Both nationally and regionally AAA is calling on all the other states to step up for highway safety and require ignition interlocks for all offenders. The groundswell is growing. Nearly eight in 10 Americans support requiring ignition interlocks for all convicted DUI offenders, even if it’s their first conviction, according to the 2012 Traffic Safety Culture Index conducted by the AAA Foundation for Traffic Safety.
The law in Virginia lays it down in a matter-of-fact manner. “For first offense and subsequent offenses, the court shall require a DWI offender who has been granted either restricted driving privileges or full driving privileges on condition to operate only motor vehicles that are equipped with ignition interlock devices for any period of time not to exceed the period of license suspension and restriction, not less than 6 consecutive months without alcohol-related violations of the interlock requirements.” What’s more, under Virginia law, “tampering or attempting to circumvent an interlock is a Class 1 misdemeanor.”
It is too tragically common.

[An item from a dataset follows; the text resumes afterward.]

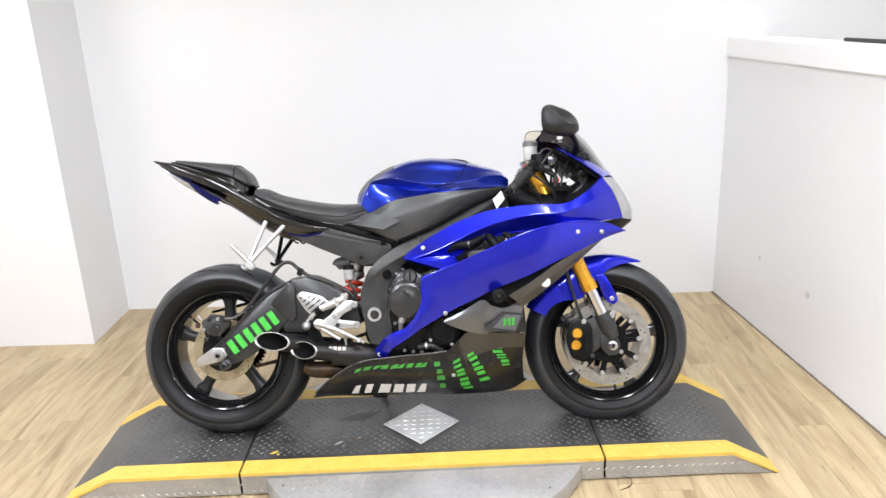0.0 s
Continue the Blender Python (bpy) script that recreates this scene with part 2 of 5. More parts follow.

All told, 229 persons perished and 5,861 folks were injured in a total of 8,777 alcohol-related crashes in Virginia during 2012, according to theVirginia Department of Motor Vehicles (DMV). That year, there were 28,719 DUI convictions in Virginia, the dmv reports. Across the nation, deaths in crashes involving drunk drivers increased 4.6 percent, taking 10,322 lives that year, compared to the loss of 9,865 lives in 2011, according to NHTSA. “The majority of those crashes involved drivers with a blood alcohol concentration (BAC) of .15 or higher – nearly double the legal limit,” explains NHTSA.